The present invention relates to pumps and more particularly to an improved centrifugal pump for use with corrosive materials in which the pump chamber and impeller are fully lined with a polymeric plastic material such as perfluoroalkoxy (PFA) resin.
A wide variety of materials have been used in the past in attempts to protect pump parts which are in contact with corrosive liquids. Corrosion resistant metal alloys have been used but have had a number of drawbacks to their use including cost, difficulty of machining or casting parts, strength problems, and brittleness. Ceramics and glasses have been used as linings in pumps because of their inertness to most corrosive materials. However, they are quite brittle and susceptible to thermal and mechanical shock resulting in their failure.
Thermoplastic and thermosetting polymeric materials have also been used both as solid pump parts and as linings in pumps. Among these, the fluorocarbon polymers such as polytetrafluoroethylene (PTFE) and fluorinated ethylene-propylene copolymer (FEP) have found widespread use.
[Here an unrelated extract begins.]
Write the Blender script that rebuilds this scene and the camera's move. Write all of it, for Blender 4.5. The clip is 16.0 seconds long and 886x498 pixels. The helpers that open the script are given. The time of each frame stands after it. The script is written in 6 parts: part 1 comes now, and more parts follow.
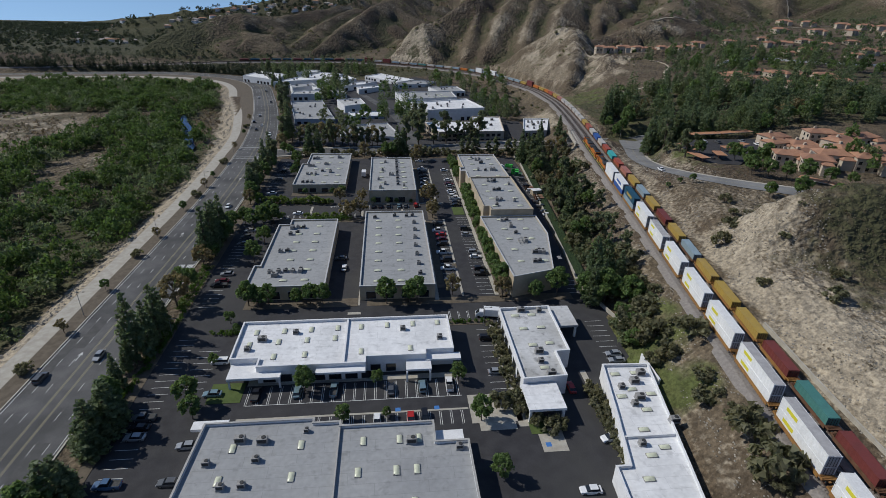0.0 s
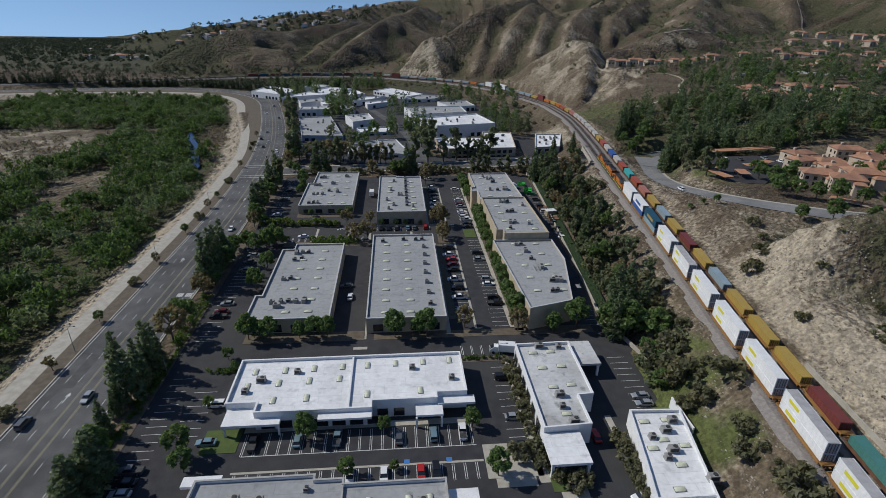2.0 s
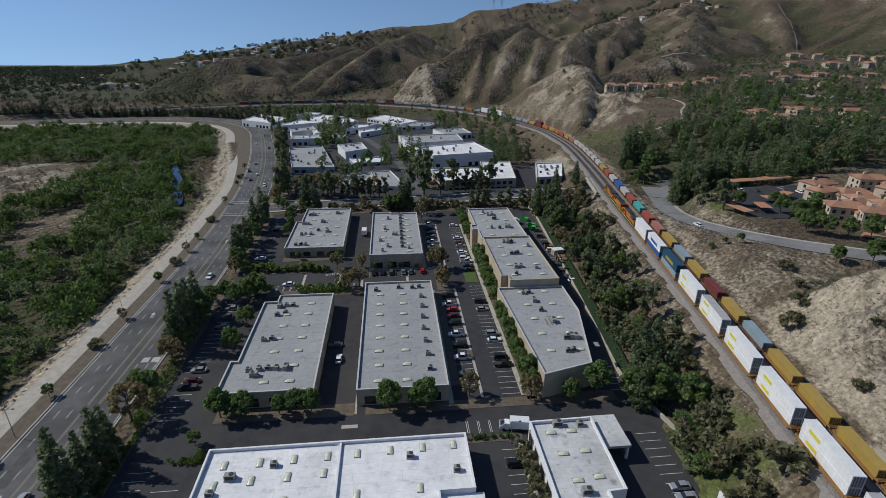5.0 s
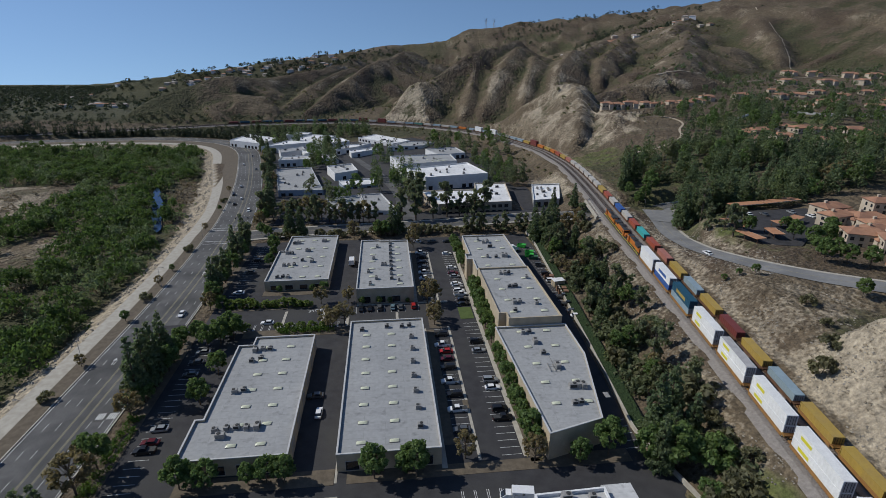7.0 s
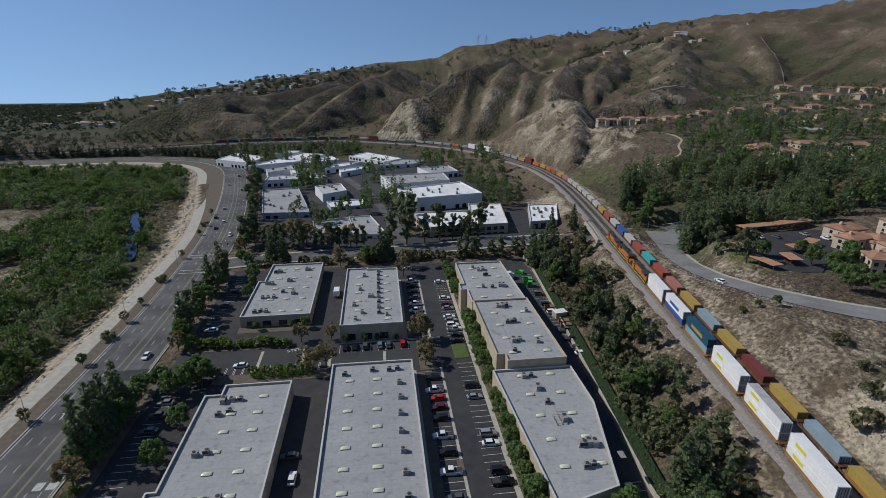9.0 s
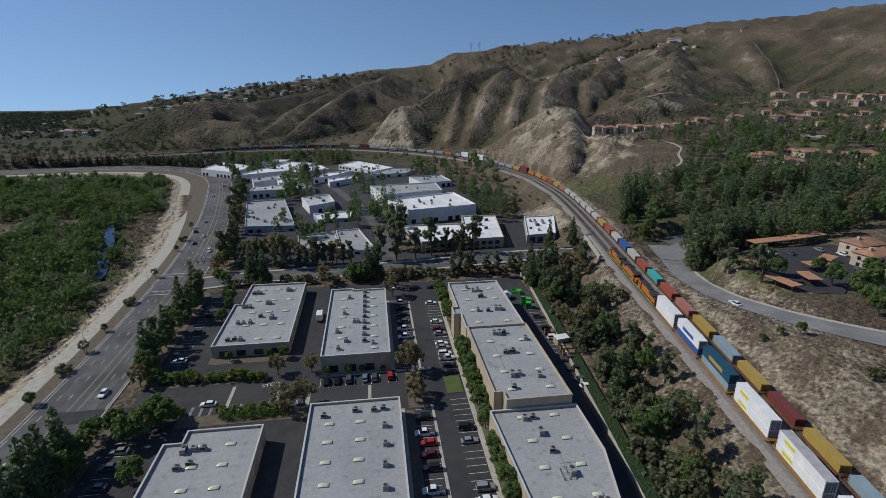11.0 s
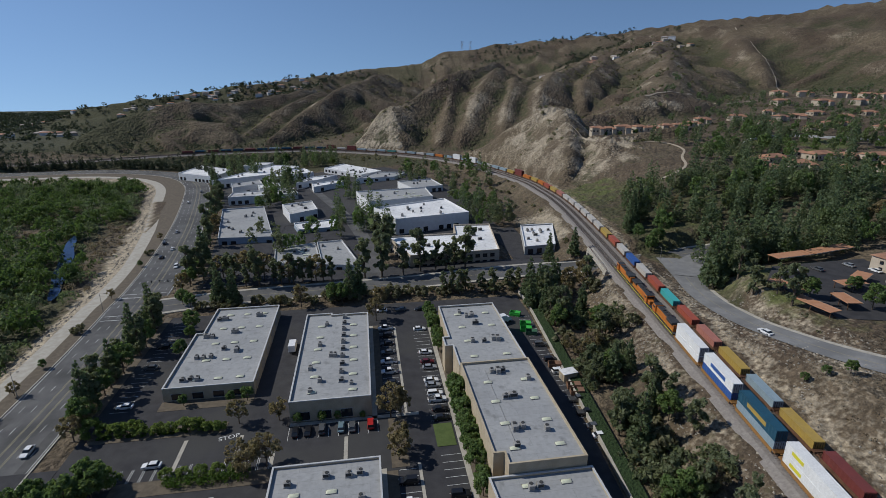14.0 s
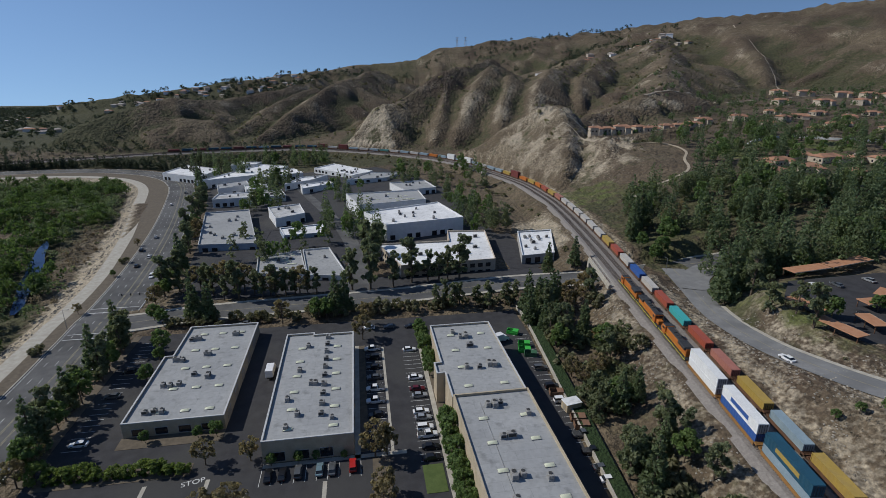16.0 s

For example, Wissman U.S. Pat. No. 3,551,067, assigned to the assignee of the present invention, discloses a centrifugal pump lined with PTFE which protects all exposed surfaces of the pump from corrosive materials. However, although PTFE possesses excellent corrosion resistance to a variety of materials over a wide range of temperatures, because of its exceptionally high melt viscosity, it cannot be processed by conventional extrusion or molding techniques. The processing steps required to produce a PTFE lined pump require significant amounts of both time and labor.
FEP has most of the desirable corrosion resistant properties of PTFE with the important advantage of being melt processable. That is, it can be processed by conventional thermoplastic techniques. However, its service temperature is less than that of PTFE. Perfluoroalkoxy (PFA) resin is similar to both PTFE and FEP in properties. Like FEP, it can be processed by conventional melt processing techniques. It does have better mechanical properties and dimensional stability than FEP at elevated service temperatures (i.e., temperatures above 150.degree. C.).
However, problems have been encountered in using such fluorocarbon polymers as linings in pumps because of the tendency of such polymers to cold flow under the hydraulic and clamping pressures and changes in temperature encountered during operation. Because of the close tolerances required between the pump casing and pumping element such as an impeller, such flow is undesirable and may cause failure of the pump. Addditionally, stresses are introduced into the lining during molding with additional stresses being caused by the high coefficient of expansion of the polymers in relation to the metal casing. These stresses in conjunction with the shrinkage which occurs in the lining after molding causes the lining to stress crack and fail during service. Previous attempts to restrain movement (cold flow) of the polymers during service such as by providing locking grooves have only contributed to the stress cracking problem.
Accordingly, the need exists in the art for a means of restraining undesirable movement of such polymer lining materials to preserve structural and dimensional integrity while dispersing the inherent stresses found in such linings and without causing their catastrophic failure (cracking).